Bisnis.com, JAKARTA — Pemerintah perlu mengantisipasi cuaca ekstrem yang melanda di sejumlah titik sentra produksi pangan. Pasokan pangan selama kuartal I/2025 harus dipastikan aman di tengah bayang-bayang fenomena alam La Nina.
Pengamat Pertanian dari Center of Reform on Economic (Core) Indonesia Eliza Mardian menjelaskan bahwa cuaca ekstrem akan mempengaruhi produksi dan juga distribusi pangan.
Bahkan, Eliza menyebut cuaca ekstrem akan lebih berdampak kepada produksi pada kuartal I/2025. Sebab diprediksi terjadi La Nina hingga April 2025, dan periode ini merupakan panen raya padi.
Apalagi, saat hujan melanda harga komoditas seperti cabai hingga bawang merah relatif mahal imbas gagal panen.
“Pemerintah mesti mengantisipasi untuk bisa mengamankan pasokan pangan di awal tahun 2025 dan selama kuartal I/2025,” kata Eliza kepada Bisnis, Minggu (22/12/2024).

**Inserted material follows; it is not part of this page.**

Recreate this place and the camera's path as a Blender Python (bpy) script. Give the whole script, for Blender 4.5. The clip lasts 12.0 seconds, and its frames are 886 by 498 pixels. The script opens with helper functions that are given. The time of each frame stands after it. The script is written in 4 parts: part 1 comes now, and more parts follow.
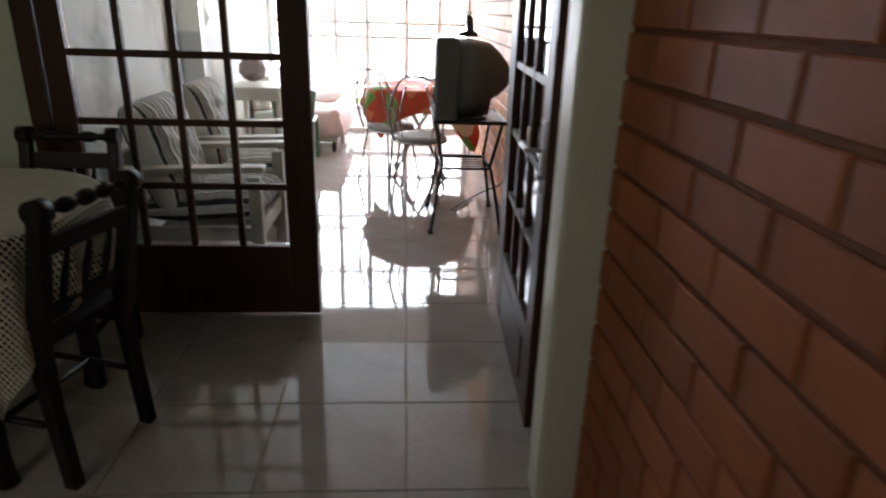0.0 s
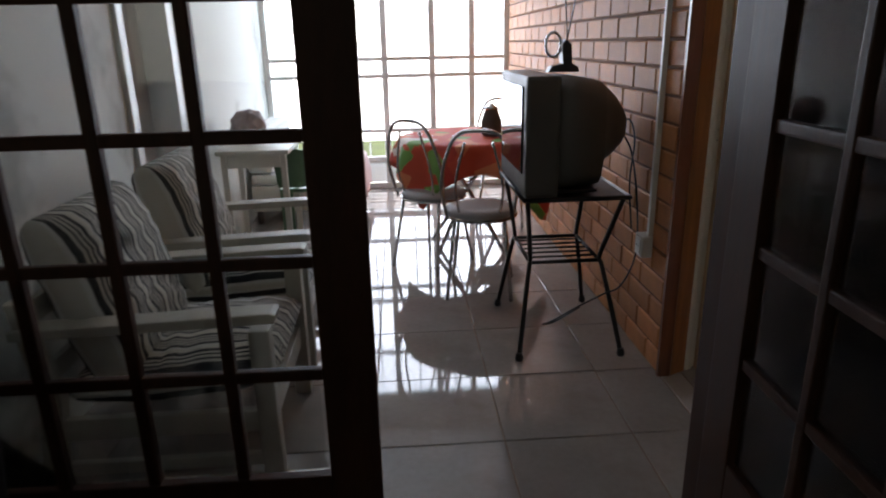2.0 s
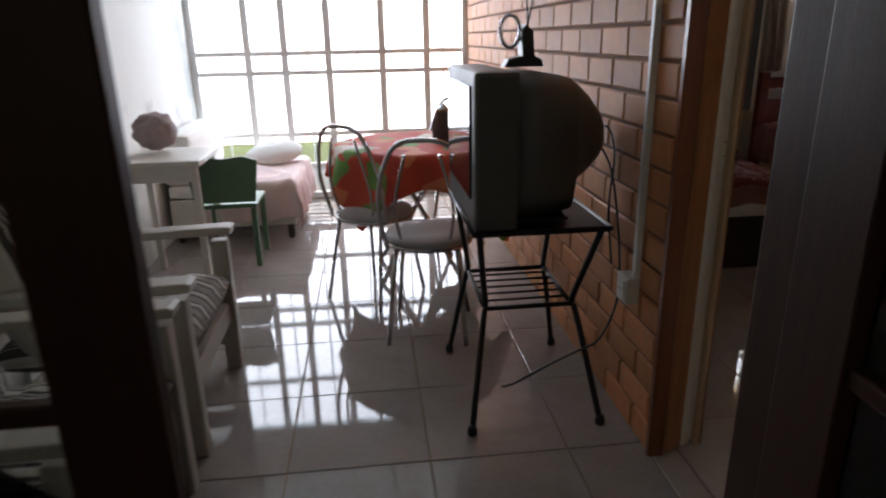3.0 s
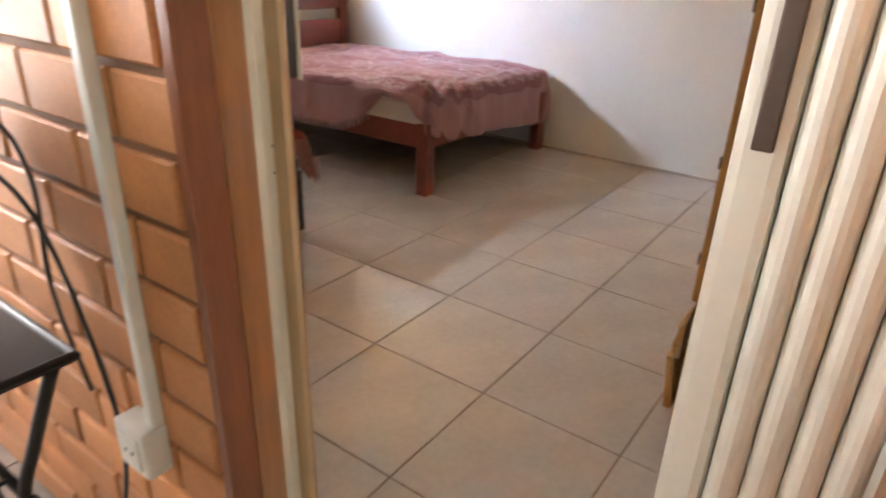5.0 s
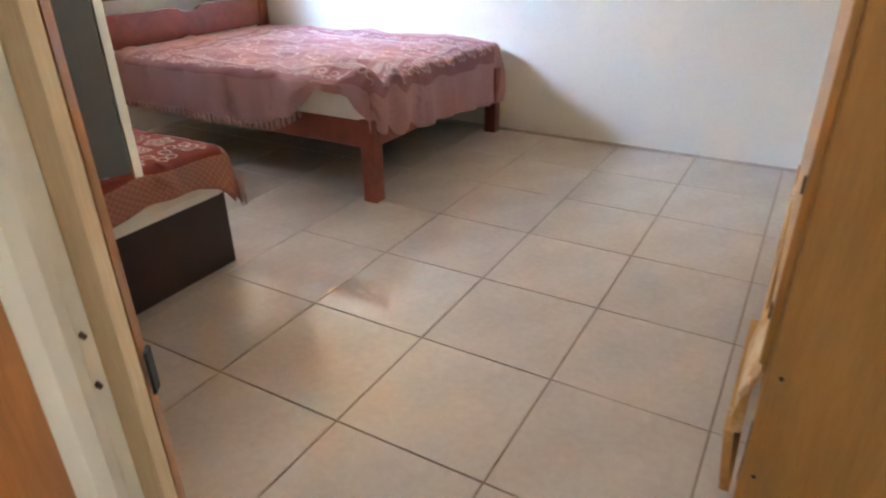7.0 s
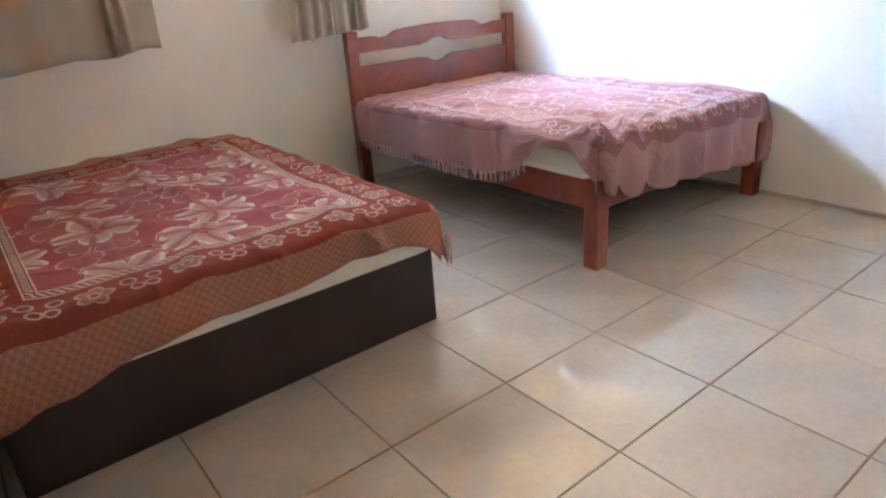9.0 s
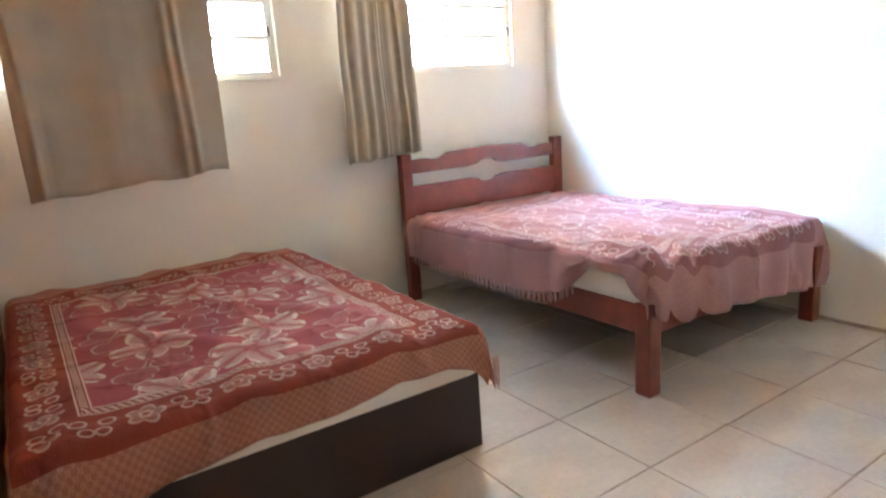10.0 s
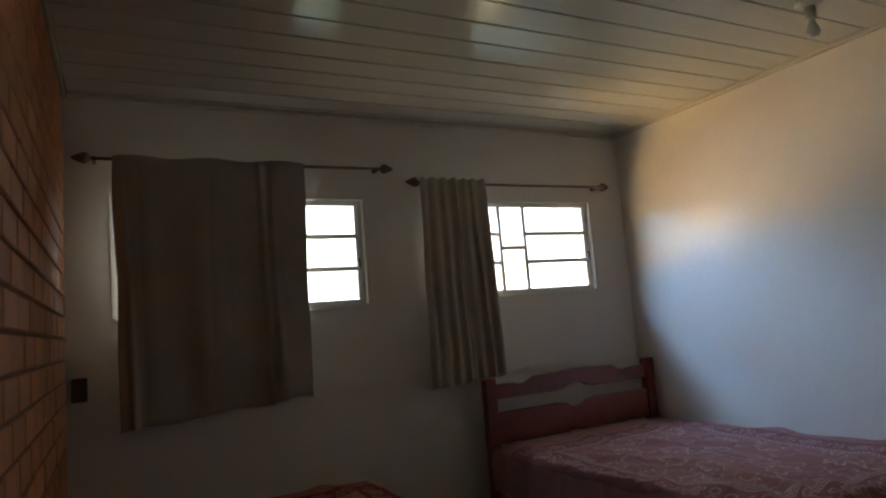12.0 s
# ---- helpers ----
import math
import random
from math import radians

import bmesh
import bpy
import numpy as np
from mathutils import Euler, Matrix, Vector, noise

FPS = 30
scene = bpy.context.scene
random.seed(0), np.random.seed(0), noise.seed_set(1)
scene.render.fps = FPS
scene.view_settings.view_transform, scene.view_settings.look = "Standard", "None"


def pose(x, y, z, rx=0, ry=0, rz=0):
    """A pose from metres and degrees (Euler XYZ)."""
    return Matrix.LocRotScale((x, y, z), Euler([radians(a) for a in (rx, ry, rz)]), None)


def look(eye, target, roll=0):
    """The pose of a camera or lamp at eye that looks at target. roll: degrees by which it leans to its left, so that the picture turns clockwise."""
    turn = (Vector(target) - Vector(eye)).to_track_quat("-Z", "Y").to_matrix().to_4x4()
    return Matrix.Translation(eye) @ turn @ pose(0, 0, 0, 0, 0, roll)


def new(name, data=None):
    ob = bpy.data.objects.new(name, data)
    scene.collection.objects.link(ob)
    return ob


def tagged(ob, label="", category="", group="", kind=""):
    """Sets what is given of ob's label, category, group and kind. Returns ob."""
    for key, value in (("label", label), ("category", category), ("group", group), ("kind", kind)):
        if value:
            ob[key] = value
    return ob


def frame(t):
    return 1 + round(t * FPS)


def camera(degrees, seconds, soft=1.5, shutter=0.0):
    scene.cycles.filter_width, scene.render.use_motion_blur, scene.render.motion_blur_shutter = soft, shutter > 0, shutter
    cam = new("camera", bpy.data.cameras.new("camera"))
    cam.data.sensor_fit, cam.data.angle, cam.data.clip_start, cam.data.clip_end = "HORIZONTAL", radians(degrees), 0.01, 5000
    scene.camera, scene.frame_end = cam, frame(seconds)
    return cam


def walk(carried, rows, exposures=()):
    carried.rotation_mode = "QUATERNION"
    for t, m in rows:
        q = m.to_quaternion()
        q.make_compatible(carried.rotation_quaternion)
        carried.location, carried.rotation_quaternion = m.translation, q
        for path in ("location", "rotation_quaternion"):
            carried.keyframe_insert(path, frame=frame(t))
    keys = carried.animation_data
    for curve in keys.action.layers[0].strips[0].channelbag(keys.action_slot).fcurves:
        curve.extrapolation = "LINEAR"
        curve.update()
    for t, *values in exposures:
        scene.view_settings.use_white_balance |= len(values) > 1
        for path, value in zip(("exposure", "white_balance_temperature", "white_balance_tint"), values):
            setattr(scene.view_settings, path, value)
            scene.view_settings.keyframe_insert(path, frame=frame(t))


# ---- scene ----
cam = camera(69.5, 12.0, soft=2.0, shutter=0.3)
PATH = [
    (0, (-0.01, -2.805, 1.335), (0.111, -0.936, 0.633), 1.7),
    (0.5, (-0.254, -2.52, 1.401), (-0.243, -0.647, 0.699), -0.9),
    (1, (-0.266, -2.171, 1.33), (-0.285, -0.269, 0.711), -4.2),
    (1.5, (-0.276, -1.816, 1.37), (-0.343, 0.072, 0.713), -3.6),
    (2, (-0.32, -1.424, 1.312), (-0.199, 0.475, 0.696), -1.2),
    (2.5, (-0.258, -1.113, 1.315), (-0.079, 0.773, 0.674), -1.2),
    (2.7, (-0.209, -0.995, 1.282), (-0.066, 0.899, 0.657), -1.5),
    (4.3, (0.149, -0.087, 1.278), (1.213, 1.418, 0.502), 2.1),
    (4.5, (0.193, -0.001, 1.261), (1.348, 1.424, 0.464), 1.6),
    (5, (0.279, 0.171, 1.235), (1.767, 1.22, 0.406), 2.0),
    (5.5, (0.339, 0.286, 1.201), (1.988, 1.002, 0.326), 2.4),
    (6, (0.48, 0.374, 1.205), (2.11, 1.027, 0.246), 2.8),
    (6.5, (0.58, 0.466, 1.204), (2.175, 1.148, 0.208), 1.6),
    (7, (0.678, 0.512, 1.218), (2.219, 1.403, 0.306), -0.8),
    (7.5, (0.825, 0.555, 1.198), (2.203, 1.679, 0.298), -2.87),
    (9.5, (0.970, 0.604, 1.252), (2.030, 2.156, 0.584), -4.1),
    (10, (0.966, 0.614, 1.281), (2.029, 2.237, 0.831), -4.1),
    (10.5, (1.025, 0.65, 1.302), (2.029, 2.361, 1.05), -4.6),
    (11, (1.049, 0.597, 1.278), (1.964, 2.375, 1.253), -4.6),
    (11.5, (1.042, 0.649, 1.34), (1.923, 2.442, 1.44), -4.7),
    (12, (0.991, 0.692, 1.356), (1.911, 2.455, 1.573), -4.7),
]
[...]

La Niña merupakan fenomena ketika suhu permukaan laut di bagian tengah dan timur Samudra Pasifik tropis menjadi lebih dingin dari biasanya.
Baca Juga
Dampak dari fenomena ini adalah peningkatan curah hujan, terutama di daerah tropis. Namun, di beberapa wilayah lain, La Niña justru dapat menyebabkan kekeringan.
Di samping itu, cuaca ekstrem juga akan mengganggu distribusi dari sentra produksi hingga ke pasar. Imbasnya, biaya transportasi membengkak dan berdampak pada harga akhir komoditas.
Eliza menuturkan bahwa dampak dari cuaca ekstrim terasa signifikan terhadap produksi, lantaran kurangnya teknologi serta inovasi yang diterapkan petani dalam mengantisipasi perubahan iklim.
Selain itu, lanjut dia, juga diperparah oleh buruknya kondisi infrastruktur irigasi dan pengelolaan daerah aliran sungai (DAS). Menurutnya, kondisi ini akan menjadi bom waktu, terutama saat cuaca ekstrem melanda.
“Akar masalahnya begitu kompleks namun saling terkait. Di hulu, penebangan liar dan alih fungsi lahan terus menggerus kawasan resapan air,” ujarnya.
Imbasnya, gagal tanam dan gagal panen menjadi momok yang terus membayangi petani. Di mana, produktivitas menurun, sementara biaya produksi makin membengkak.
“Pasokan pangan terganggu, harga bergejolak, dan impor bisa jadi terus meningkat, padahal pemerintah ingin setop impor pangan,” tuturnya.
Seperti diketahui, pemerintah akan menyetop keran impor beras konsumsi, jagung pakan ternak, hingga gula konsumsi pada 2025. pemerintah bertekad untuk menggenjot produksi pangan dalam negeri.
Lebih lanjut, Eliza menyampaikan bahwa Indonesia membutuhkan langkah terobosan yang komprehensif untuk mengantisipasi cuaca ekstrem. Salah satunya dengan melakukan rehabilitasi infrastruktur irigasi yang harus dilakukan secara masif dan beriringan dengan reformasi tata kelola air yang transparan dan terintegrasi.
Kemudian, sambung dia, diperlukan dukungan fiskal yang memadai untuk melakukan revitalisasi dan pembangunan irigasi. Serta, memasifkan para penyululuh untuk mendorong para petani melakukan upaya preventif mengantisipasi dampak cuaca ekstrem dengan bimbingan teknis yang intensif.
Eliza menambahkan, perlu juga membangun koordinasi yang solid antar para pemangku kepentingan untuk memitigasi dampak cuaca ekstem hingga mendorong pengimplementasian varietas tanaman yang tahan iklim.
“Selain perlunya mendorong penelitian, juga perlu dorongan penggunaan varietas tanaman yang tahan terhadap kondisi ekstrem, seperti kekeringan atau genangan air, untuk meminimalkan risiko gagal panen,” pungkasnya.